* _Aim_: Below this line is a set of entries; quote exactly the lines from the line that contains "What Blender Python" to the line that contains "from mathutils import", both lines included.

## Begin Material for this task

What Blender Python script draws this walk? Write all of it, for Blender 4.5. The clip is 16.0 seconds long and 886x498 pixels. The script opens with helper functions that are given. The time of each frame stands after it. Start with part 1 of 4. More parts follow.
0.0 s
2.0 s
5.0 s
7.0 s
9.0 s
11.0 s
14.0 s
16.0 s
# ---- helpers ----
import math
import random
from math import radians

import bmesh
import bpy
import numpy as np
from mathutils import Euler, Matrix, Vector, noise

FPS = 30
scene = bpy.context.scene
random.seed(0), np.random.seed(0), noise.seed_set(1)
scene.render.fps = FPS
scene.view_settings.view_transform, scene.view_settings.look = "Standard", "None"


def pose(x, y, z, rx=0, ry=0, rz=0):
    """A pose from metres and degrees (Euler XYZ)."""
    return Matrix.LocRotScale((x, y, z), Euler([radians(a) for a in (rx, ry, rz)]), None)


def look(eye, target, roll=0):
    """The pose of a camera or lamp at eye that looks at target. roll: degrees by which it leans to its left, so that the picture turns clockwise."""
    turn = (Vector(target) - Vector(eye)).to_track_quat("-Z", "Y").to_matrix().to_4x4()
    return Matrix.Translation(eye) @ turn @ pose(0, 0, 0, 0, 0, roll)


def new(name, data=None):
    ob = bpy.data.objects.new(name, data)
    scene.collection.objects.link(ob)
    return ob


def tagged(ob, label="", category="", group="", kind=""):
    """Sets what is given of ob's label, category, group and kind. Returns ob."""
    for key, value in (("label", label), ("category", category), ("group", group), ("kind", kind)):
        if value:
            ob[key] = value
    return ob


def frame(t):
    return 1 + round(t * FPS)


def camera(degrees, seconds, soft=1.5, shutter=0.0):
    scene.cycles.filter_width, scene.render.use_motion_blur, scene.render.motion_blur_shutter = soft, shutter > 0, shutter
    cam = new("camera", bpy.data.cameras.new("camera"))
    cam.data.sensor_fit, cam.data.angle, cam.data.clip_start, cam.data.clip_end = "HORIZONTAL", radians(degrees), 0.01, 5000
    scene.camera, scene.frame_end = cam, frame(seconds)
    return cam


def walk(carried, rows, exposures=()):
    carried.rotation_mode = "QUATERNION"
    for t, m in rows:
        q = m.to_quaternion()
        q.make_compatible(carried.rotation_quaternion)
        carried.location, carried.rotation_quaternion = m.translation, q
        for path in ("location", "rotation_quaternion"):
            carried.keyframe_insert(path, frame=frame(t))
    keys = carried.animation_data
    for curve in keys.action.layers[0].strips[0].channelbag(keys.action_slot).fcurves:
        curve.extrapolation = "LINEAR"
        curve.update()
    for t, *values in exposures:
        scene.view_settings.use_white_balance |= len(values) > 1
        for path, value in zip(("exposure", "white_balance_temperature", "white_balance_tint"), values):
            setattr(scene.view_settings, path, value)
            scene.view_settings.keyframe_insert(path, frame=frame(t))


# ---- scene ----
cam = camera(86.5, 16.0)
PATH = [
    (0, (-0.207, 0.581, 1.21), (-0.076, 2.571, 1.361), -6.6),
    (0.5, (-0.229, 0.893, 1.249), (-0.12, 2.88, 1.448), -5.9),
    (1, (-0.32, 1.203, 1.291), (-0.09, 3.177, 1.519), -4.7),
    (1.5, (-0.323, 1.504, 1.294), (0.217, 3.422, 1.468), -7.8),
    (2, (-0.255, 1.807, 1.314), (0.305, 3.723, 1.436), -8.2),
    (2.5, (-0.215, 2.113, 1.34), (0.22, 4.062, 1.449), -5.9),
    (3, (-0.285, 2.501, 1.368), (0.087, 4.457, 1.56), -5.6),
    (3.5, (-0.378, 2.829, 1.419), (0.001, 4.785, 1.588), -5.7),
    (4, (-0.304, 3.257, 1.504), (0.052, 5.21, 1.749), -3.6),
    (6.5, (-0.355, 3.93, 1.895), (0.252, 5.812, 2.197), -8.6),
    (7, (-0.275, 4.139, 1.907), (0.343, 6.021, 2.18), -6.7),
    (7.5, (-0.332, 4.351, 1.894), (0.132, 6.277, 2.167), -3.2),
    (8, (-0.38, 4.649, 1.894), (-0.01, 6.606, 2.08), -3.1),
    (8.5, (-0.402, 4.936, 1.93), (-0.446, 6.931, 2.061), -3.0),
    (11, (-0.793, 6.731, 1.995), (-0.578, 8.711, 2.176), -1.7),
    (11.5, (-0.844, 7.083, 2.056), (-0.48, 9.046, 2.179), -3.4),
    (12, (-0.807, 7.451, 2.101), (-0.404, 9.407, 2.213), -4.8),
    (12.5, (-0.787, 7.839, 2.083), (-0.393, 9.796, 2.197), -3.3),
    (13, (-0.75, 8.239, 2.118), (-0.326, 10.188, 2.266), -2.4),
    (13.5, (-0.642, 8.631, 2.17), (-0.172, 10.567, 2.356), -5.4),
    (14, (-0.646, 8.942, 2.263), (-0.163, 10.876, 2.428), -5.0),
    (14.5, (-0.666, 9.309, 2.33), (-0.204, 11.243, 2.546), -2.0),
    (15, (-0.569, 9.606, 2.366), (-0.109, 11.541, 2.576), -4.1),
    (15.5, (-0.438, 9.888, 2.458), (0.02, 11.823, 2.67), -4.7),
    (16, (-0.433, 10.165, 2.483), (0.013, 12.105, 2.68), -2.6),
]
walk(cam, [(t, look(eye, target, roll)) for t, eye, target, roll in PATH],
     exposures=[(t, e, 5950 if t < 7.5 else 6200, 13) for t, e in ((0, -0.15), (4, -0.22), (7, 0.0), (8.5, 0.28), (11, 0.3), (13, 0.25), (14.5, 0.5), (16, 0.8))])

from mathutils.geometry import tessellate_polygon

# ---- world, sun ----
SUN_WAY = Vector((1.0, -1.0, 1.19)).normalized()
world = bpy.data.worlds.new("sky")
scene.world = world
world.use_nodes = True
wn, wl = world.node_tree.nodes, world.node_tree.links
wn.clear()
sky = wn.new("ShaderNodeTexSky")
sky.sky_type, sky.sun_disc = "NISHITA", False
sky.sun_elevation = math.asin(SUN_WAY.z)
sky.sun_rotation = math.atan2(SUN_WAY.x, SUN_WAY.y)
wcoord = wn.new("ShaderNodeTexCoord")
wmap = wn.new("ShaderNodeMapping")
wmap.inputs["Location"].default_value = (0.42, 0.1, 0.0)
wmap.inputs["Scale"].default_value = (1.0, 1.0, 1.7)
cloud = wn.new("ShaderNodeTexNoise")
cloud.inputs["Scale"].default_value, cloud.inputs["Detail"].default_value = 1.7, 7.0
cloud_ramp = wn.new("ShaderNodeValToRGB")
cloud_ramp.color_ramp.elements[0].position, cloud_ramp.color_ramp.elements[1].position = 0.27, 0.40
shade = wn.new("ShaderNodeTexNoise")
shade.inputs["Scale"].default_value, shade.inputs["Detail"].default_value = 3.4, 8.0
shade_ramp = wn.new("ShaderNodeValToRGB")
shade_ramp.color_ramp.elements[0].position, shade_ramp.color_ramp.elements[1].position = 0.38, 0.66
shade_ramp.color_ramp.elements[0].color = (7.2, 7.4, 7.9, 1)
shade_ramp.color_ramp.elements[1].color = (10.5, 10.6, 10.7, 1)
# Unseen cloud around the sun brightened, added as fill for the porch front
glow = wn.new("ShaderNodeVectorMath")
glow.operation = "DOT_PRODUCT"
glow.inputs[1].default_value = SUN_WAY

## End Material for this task
## Begin Material for this task

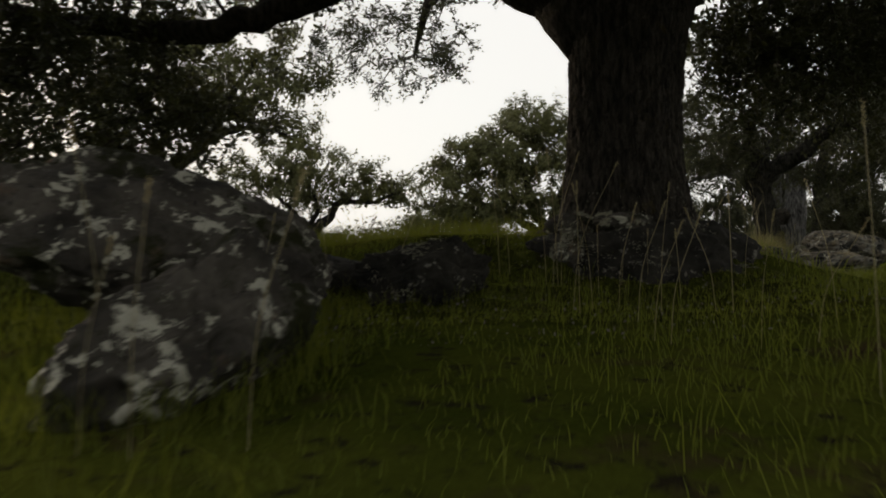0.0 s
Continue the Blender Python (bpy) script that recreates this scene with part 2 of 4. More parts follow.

## End Material for this task

* _Response for this exercise_:
What Blender Python script draws this walk? Write all of it, for Blender 4.5. The clip is 16.0 seconds long and 886x498 pixels. The script opens with helper functions that are given. The time of each frame stands after it. Start with part 1 of 4. More parts follow.
0.0 s
2.0 s
5.0 s
7.0 s
9.0 s
11.0 s
14.0 s
16.0 s
# ---- helpers ----
import math
import random
from math import radians

import bmesh
import bpy
import numpy as np
from mathutils import Euler, Matrix, Vector, noise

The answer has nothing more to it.